>> Begin

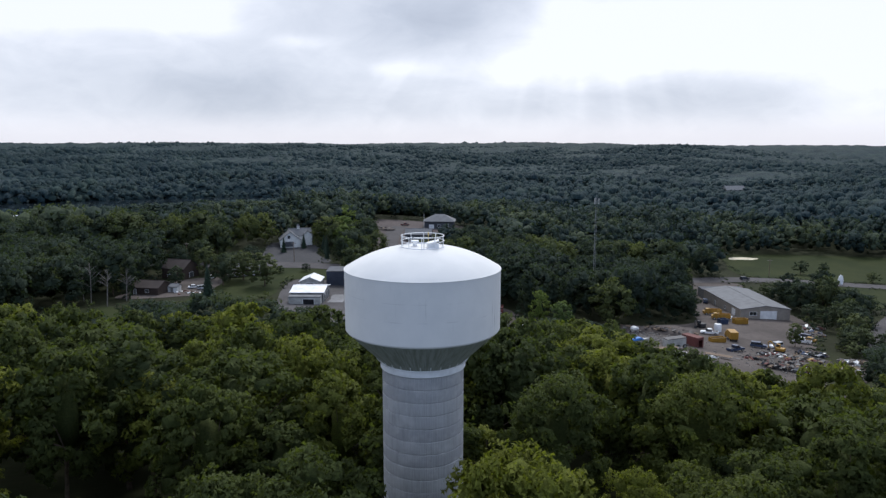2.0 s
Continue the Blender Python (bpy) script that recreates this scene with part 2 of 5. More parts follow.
def roof_build(col, rows=0.0):
    def build(gr, p):
        a = gr.noise(p, 0.4, 5)
        b = gr.noise(p, 5.0, 3)
        one = gr.mix(smooth_node(gr, a, 0.35, 0.7), c4(col), c4(tuple(v * 0.72 for v in col)))
        return gr.mix(gr.math("MULTIPLY", b, 0.45), one, c4(tuple(v * 1.2 for v in col))), b, 0.03
    return build


M = {
    "tank": material("white_tank_paint", tank_build, 0.8, 0.0, 0.12),
    "cone": material("algae_streaked_paint", cone_build, 0.6),
    "concrete": material("ribbed_concrete", concrete_build, 0.9, 0.0, 0.2),
    "white": plain("white_enamel", (0.78, 0.79, 0.8), 0.45),
    "galv": plain("galvanised_steel", (0.36, 0.37, 0.38), 0.5, 0.5),
    "ground": material("woodland_floor", ground_build, 0.95, 0.0, 0.1),
    "gravel": material("packed_gravel", gravel_build((0.108, 0.092, 0.086), (0.062, 0.054, 0.050)), 0.95, 0.0, 0.15),
    "soil": material("dark_packed_soil", gravel_build((0.118, 0.100, 0.090), (0.078, 0.066, 0.058)), 0.95, 0.0, 0.15),
    "sand": material("bare_sandy_soil", gravel_build((0.105, 0.088, 0.086), (0.076, 0.065, 0.063)), 0.95, 0.0, 0.15),
    "asphalt": material("worn_asphalt", gravel_build((0.084, 0.079, 0.083), (0.062, 0.058, 0.061)), 0.9, 0.0, 0.2),
    "pale_road": material("pale_concrete_road", gravel_build((0.24, 0.24, 0.25), (0.17, 0.17, 0.18)), 0.9, 0.0, 0.2),
    "dark_asphalt": material("dark_asphalt", gravel_build((0.060, 0.060, 0.066), (0.045, 0.045, 0.05)), 0.9, 0.0, 0.2),
    "lawn": material("mown_grass", lawn_build, 0.95, 0.0, 0.1),
    "bunker": plain("bunker_sand", (0.62, 0.56, 0.42), 0.95, size=4),
    "mast_grey": plain("weathered_mast_steel", (0.25, 0.255, 0.26), 0.7, 0.2),
    "dead_wood": plain("dead_grey_wood", (0.20, 0.185, 0.17), 0.95, vary=0.35, size=0.5),
    "bark": plain("tree_bark", (0.12, 0.09, 0.065), 0.95, vary=0.4, size=0.5),
    "pale_bark": plain("birch_bark", (0.42, 0.40, 0.37), 0.9, vary=0.4, size=0.5),
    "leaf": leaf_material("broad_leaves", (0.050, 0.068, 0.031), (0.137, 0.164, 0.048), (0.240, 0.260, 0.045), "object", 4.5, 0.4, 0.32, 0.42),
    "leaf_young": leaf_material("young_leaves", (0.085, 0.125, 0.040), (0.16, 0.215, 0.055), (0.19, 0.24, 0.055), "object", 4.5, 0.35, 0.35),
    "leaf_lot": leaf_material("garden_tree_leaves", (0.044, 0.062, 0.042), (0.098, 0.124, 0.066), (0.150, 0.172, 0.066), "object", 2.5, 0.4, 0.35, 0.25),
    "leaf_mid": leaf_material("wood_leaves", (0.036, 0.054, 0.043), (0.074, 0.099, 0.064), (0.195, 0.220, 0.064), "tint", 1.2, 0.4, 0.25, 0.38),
    # haze put into the leaf colour: bluer with each band of distance
    "leaf_dist_haze": leaf_material("pond_wood_leaves_hazed", (0.030, 0.050, 0.048), (0.058, 0.084, 0.072), (0.132, 0.160, 0.080), "tint", 0.8, 0.4, 0.25, 0.32, patch_size=0.02),
    "leaf_bank_haze": leaf_material("far_bank_leaves_hazed", (0.022, 0.042, 0.049), (0.040, 0.069, 0.075), (0.062, 0.093, 0.074), "tint", 0.5, 0.5, 0.35, 0.2, (1.0, 1.1, 1.0), 0.012),
    "leaf_far_haze": leaf_material("distant_leaves_hazed", (0.022, 0.042, 0.048), (0.036, 0.063, 0.069), (0.050, 0.078, 0.071), "tint", 0.3, 0.45, 0.4, 0.2, (1.0, 1.1, 1.0), 0.006),
    "conifer": plain("spruce_needles", (0.022, 0.042, 0.026), 0.9, vary=0.4, size=0.6),
    "glass": material("window_glass", lambda gr, p: gr.mix(0.5, (0.02, 0.025, 0.03, 1), (0.03, 0.035, 0.04, 1)), 0.08, 0.0, 0.6),
    "tyre": plain("tyre_rubber", (0.02, 0.02, 0.022), 0.9),
    "black": plain("black_paint", (0.015, 0.016, 0.02), 0.35),
    "steel_dark": plain("dark_steel", (0.06, 0.06, 0.065), 0.6, 0.4),
    "yellow": plain("yellow_enamel", (0.34, 0.19, 0.03), 0.5),
    "amber": plain("amber_lens", (0.48, 0.36, 0.14), 0.4),
    "blue_tarp": plain("blue_tarpaulin", (0.05, 0.20, 0.55), 0.6),
    "red_steel": plain("faded_red_steel", (0.13, 0.045, 0.04), 0.75),
    "navy": plain("navy_siding", (0.040, 0.047, 0.068), 0.8),
    "grey_wall": plain("grey_siding", (0.22, 0.22, 0.215), 0.8),
    "tan_wall": plain("tan_steel_siding", (0.30, 0.27, 0.235), 0.7),
    "brown_wall": plain("dark_brown_boards", (0.055, 0.04, 0.033), 0.85),
    "white_wall": plain("white_boards", (0.68, 0.68, 0.66), 0.7),
    "pale_wall": plain("weathered_white_boards", (0.40, 0.40, 0.38), 0.85, vary=0.3),
    "slate_wall": plain("dark_slate_cladding", (0.07, 0.075, 0.085), 0.8),
    "silver_roof": material("silver_metal_roof", roof_build((0.165, 0.17, 0.18)), 0.8, 0.0, 0.2),
    "white_roof": material("white_metal_roof", roof_build((0.80, 0.81, 0.83)), 0.5, 0.0, 0.4),
    "red_roof": material("dull_red_roof", roof_build((0.066, 0.031, 0.034)), 0.85),
    "brown_roof": material("brown_shingle_roof", roof_build((0.048, 0.038, 0.036)), 0.9),
    "grey_roof": material("grey_shingle_roof", roof_build((0.16, 0.165, 0.175)), 0.9),
    "green_roof": material("green_metal_roof", roof_build((0.07, 0.19, 0.16)), 0.6),
    "dark_roof": material("dark_flat_roof", roof_build((0.10, 0.105, 0.12)), 0.9),
    "silver_car": plain("silver_car_paint", (0.5, 0.52, 0.55), 0.3, 0.3),
    "white_car": plain("white_car_paint", (0.75, 0.76, 0.78), 0.3),
    "teal_car": plain("pale_green_car_paint", (0.35, 0.48, 0.45), 0.3),
    "blue_car": plain("dark_blue_car_paint", (0.04, 0.06, 0.11), 0.3),
    "wood": plain("weathered_timber", (0.20, 0.15, 0.11), 0.9, vary=0.35, size=0.4),
    "rubble": plain("broken_concrete", (0.17, 0.16, 0.15), 0.95, vary=0.4, size=1.0),
}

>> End

STATED EXERCISE: With the pictures left out, restate word for word every line of the data above, from the first down to the line that contains "return build".

FINAL ANSWER:
2.0 s
Continue the Blender Python (bpy) script that recreates this scene with part 2 of 5. More parts follow.
def roof_build(col, rows=0.0):
    def build(gr, p):
        a = gr.noise(p, 0.4, 5)
        b = gr.noise(p, 5.0, 3)
        one = gr.mix(smooth_node(gr, a, 0.35, 0.7), c4(col), c4(tuple(v * 0.72 for v in col)))
        return gr.mix(gr.math("MULTIPLY", b, 0.45), one, c4(tuple(v * 1.2 for v in col))), b, 0.03
    return build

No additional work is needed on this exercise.